What: An unresolvable tie between Jane Austen’s 1813 novel Pride and Prejudice and Charlotte Brontë’s 1847 novel Jane Eyre: An Autobiography.

Why: This series of columns is all about decisiveness, but this time, I just couldn’t do it. These are the two greatest novels ever written, amazingly both by women in a time where such a thing was frowned upon. (The third greatest is also by a woman, and I’ll shine the spotlight on that one in a month or so.) I spent a fair amount of time comparing Austen and Brontë’s novels, trying to get one to outshine the other, but it never happened. It’s likely because they’re mirror images of each other: Jane Eyre is about miserable people desperately trying to make themselves happy, and Pride and Prejudice is about happy people desperately trying to make themselves miserable. Each has a riveting heroine struggling with a rigid society, and embarking on a star-crossed relationship with a difficult and wealthy landholder. The reserved governess Jane endures trial after trial, somehow holding onto a central sense of order in a time of chaos. On the other side of the social ladder, the unwilling debutante Elizabeth Bennet is often the chaos in a very ordered world in which she lives. If the two somehow ever crossed paths, they would see in each other a kinship based on their mutual force of will. (At least, Lizzy would tell Jane that in a series of barbs, while Jane demurely tried to slink off to the neighboring room.)

Impact: It’s scarcely possible to find a greatest-novels-of-all-time list without both of these. Both are required reading in high school English classes, but it’s not surprising when students will re-read the books on their own (this will not happen with, say, Ivanhoe). A hundred years from now, if there are still things called books, Pride and Prejudice and Jane Eyre will still top the lists, and people like me will still not be able to choose. But of course, I can’t let this topic go by without discussing the scandalous adaptation of one of them into a twisted tale of mayhem amongst the living dead. The genteel society is uprooted by incursions of zombies and nightmares, but somehow manners endure. I speak, of course, of the 1943 RKO Pictures adaptation of Jane Eyre, I Walked with a Zombie. Wait, what did you think I was referring to?

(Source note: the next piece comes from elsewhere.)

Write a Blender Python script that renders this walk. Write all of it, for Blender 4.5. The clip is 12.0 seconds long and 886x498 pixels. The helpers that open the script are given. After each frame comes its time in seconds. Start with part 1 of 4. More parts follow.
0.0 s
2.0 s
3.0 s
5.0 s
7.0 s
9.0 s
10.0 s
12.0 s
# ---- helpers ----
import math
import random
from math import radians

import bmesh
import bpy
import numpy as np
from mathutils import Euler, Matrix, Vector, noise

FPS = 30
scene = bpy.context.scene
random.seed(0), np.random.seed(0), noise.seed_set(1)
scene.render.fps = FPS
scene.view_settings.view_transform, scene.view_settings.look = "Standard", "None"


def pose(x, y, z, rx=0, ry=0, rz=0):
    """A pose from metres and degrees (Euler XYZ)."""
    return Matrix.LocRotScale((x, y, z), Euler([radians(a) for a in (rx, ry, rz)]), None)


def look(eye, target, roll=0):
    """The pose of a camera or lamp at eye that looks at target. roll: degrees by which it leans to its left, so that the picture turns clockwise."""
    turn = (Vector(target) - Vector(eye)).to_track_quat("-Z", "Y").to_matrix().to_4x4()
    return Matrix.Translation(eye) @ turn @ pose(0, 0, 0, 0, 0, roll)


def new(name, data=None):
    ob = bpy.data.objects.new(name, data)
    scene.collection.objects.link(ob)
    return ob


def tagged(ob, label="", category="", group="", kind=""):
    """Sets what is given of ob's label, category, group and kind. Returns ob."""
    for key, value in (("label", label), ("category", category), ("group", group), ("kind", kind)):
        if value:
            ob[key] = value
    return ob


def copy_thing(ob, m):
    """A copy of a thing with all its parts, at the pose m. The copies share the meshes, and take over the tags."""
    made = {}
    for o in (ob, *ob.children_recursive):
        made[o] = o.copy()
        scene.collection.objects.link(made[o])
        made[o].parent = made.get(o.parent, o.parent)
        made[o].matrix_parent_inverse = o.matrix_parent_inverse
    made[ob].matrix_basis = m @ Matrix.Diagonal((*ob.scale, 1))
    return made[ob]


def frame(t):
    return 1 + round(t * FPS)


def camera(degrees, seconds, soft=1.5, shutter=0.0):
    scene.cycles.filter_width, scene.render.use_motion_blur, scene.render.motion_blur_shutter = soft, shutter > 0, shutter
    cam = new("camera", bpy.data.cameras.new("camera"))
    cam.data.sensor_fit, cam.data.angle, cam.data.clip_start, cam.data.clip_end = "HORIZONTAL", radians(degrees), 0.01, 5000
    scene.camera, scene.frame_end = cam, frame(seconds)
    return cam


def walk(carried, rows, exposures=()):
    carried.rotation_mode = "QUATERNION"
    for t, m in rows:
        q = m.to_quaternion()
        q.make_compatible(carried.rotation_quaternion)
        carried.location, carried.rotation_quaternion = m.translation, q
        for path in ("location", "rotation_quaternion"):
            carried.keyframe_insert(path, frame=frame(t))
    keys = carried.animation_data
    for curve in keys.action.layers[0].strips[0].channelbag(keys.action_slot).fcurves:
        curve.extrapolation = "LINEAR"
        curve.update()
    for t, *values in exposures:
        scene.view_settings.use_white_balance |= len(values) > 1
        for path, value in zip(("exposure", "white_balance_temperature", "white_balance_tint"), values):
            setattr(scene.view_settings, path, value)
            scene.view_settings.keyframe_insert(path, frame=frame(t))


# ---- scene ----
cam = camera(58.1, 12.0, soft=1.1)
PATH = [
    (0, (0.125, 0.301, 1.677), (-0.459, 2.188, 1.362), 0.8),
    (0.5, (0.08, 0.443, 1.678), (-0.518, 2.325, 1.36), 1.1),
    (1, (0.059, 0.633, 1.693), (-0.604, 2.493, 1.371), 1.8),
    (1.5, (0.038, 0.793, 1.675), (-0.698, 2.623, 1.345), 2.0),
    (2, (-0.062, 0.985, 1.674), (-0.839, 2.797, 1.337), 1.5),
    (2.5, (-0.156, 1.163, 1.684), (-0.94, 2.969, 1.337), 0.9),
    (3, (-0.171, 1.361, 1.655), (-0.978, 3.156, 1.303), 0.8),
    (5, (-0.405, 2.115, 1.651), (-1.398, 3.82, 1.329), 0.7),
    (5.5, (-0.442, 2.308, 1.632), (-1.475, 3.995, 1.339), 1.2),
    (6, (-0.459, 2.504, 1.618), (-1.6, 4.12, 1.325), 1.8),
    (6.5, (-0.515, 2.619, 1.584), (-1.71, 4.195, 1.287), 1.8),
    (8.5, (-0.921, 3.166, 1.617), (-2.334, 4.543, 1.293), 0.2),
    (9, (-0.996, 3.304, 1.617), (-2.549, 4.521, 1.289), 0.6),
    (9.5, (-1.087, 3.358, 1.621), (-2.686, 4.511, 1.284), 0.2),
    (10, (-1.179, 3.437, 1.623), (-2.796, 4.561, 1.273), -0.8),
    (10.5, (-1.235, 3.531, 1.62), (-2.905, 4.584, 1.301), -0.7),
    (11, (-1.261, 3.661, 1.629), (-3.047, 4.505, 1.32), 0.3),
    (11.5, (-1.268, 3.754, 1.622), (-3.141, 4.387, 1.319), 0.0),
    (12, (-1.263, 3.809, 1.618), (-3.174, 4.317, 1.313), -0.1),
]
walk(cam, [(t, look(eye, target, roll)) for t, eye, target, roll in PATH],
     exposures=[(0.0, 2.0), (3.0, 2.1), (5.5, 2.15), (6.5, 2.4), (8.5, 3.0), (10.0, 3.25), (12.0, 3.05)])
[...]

Personal Connection: I’ve lost track of how many times I’ve read Pride and Prejudice; it’s got to be over twenty by now. On the other hand, I know exactly how many times I’ve read Jane Eyre: just three. Austen’s book is funny and breezy, and capable of being knocked down in a weekend. Brontë’s is serious and dark, requiring long breaths between chapters. I still have my heavily scrawled-up copies from high school, so upon a re-read I get a trip down memory lane as well. Only now with Keira Knightley and Charlotte Gainsbourg in my head. This works for me.

Other Contenders: Lewis Carroll’s Alice’s Adventures in Wonderland, maybe the most entertaining book of all time; Alexander Pushkin’s gorgeous novel-poem Eugene Onegin, so good in English that I wish I could read Russian as well; Charles Dickens’ sweeping and affecting A Tale of Two Cities; Oscar Wilde’s ultra-freaky The Picture of Dorian Gray; the two derringest-do tales, Robert Louis Stevenson’s Treasure Island and Alexandre Dumas’ The Three Musketeers; Sir Arthur Conan Doyle’s masterful debut of Sherlock Holmes, A Study in Scarlet; sheerly for how-the-hell? value, Morgan Robertson’s The Wreck of the Titan, or Futility, which describes the Titanic disaster fourteen years earlier.